Learning from Data: The Two Cultures

In his influential paper Statistical Modeling: The Two Cultures, written in 2001, Leo Breiman identified and contrasted two approaches to statistical modeling: one that assumes there is a probabilistic model generating the data--the data modeling culture--and another that focuses on mapping inputs to outputs through a black-box--the algorithmic modeling culture. Twenty years later, there is a growing community of researchers working on methodologies embracing both cultures. However, when looking at the broader problem of learning from data, which statistical modeling is an approach to, we can identify two cultures by two separate communities. The first is the statistical modeling culture itself, which starts with a question and/or data. The second, which is driving a lot of the AI breakthroughs, is thetask modeling culture, which corresponds to a task-first approach. We revisit Breiman’s take on statistical modeling and highlight some of the works embracing the two cultures he identified.
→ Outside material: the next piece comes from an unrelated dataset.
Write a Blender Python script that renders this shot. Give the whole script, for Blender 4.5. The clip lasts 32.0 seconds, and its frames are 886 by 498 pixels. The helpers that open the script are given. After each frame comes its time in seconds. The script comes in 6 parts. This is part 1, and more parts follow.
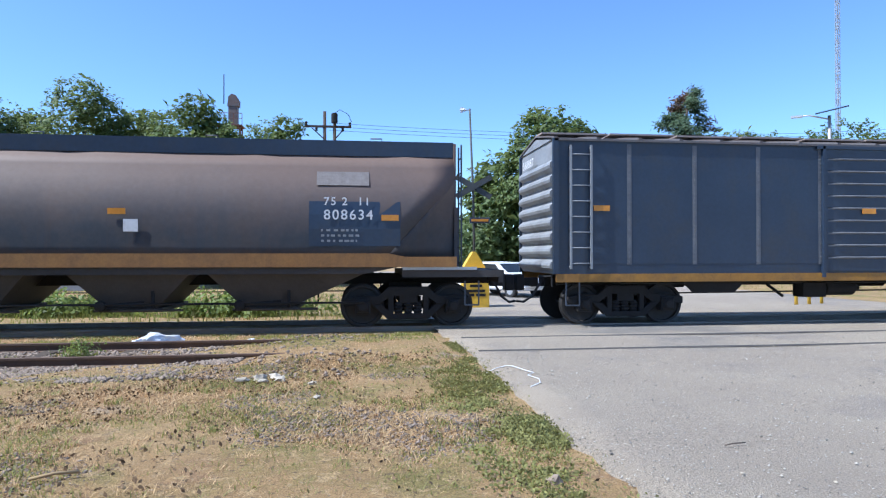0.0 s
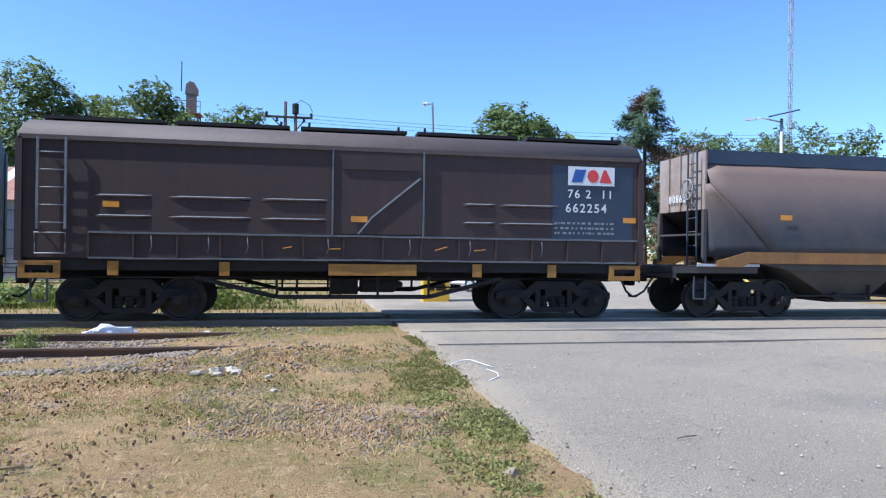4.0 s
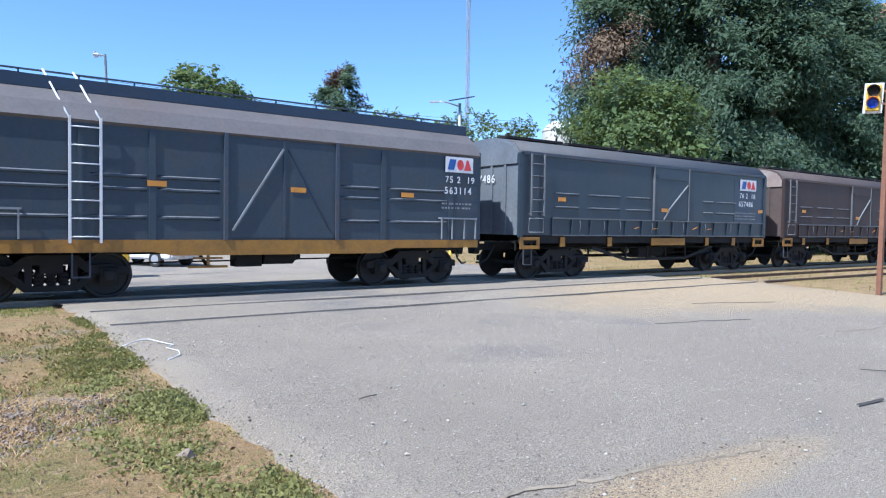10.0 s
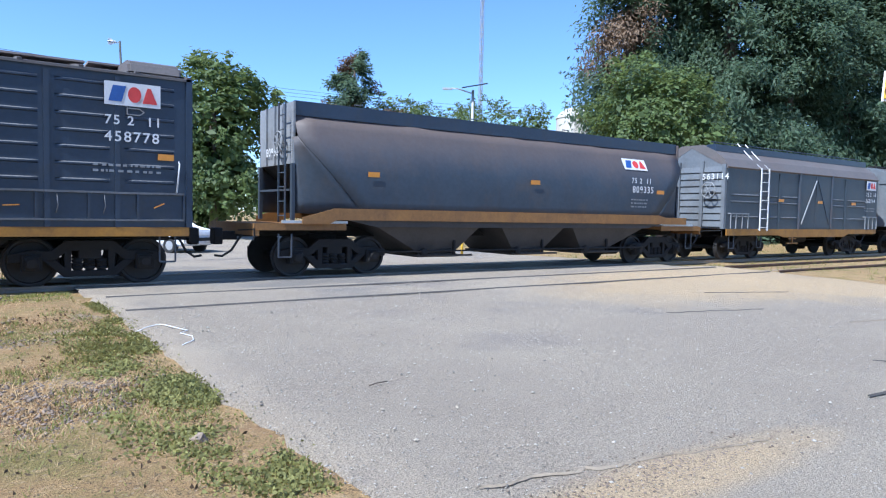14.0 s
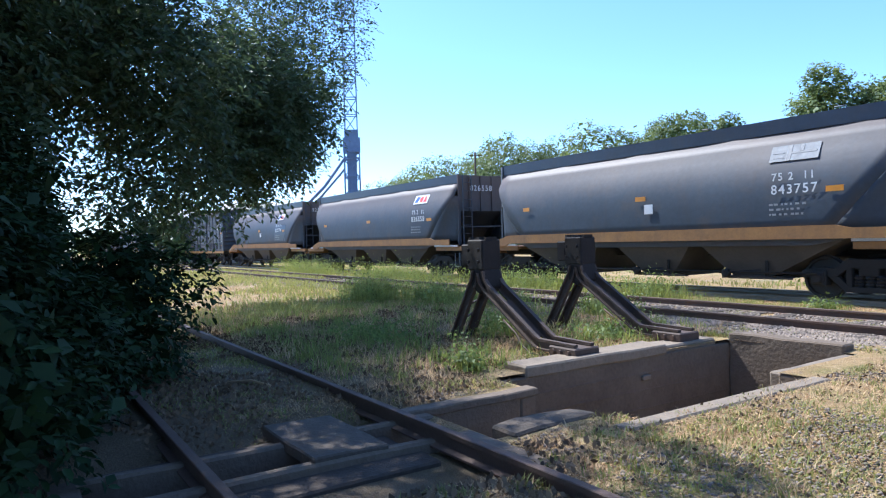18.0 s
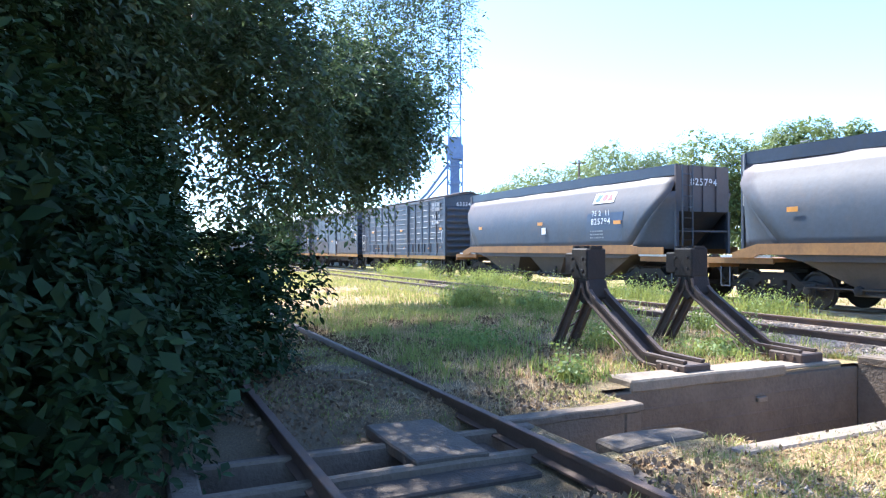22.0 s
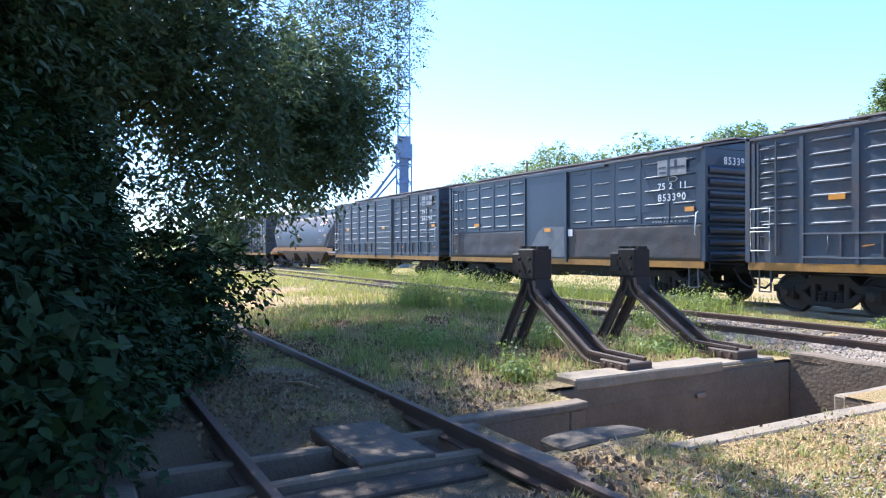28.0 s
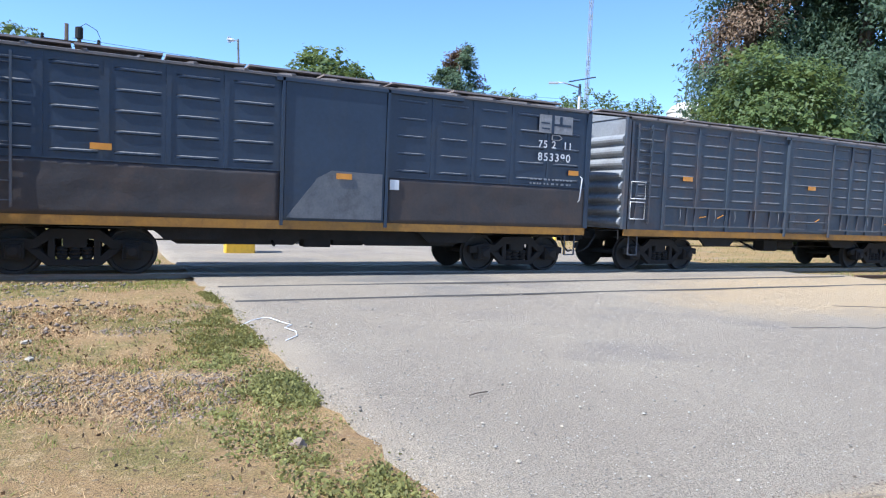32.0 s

We then discuss task modeling, highlighting how the failure modes in this culture can be addressed by adopting principles and practices from statistical modeling, e.g. careful data selection and experimental design.

Adji Bousso Dieng

Adji Bousso is a Senegalese computer scientist and statistician working in the field of artificial intelligence. She received her PhD in Statistics from Columbia University where she was advised by David Blei and John Paisley. Her doctoral work, at the intersection of probabilistic graphical modeling and deep learning, received many recognitions, including a Google PhD Fellowship in Machine Learning. Dieng is the founder of The Africa I Know, a research scientist at Google AI, and an incoming tenure-track assistant professor of computer science at Princeton University.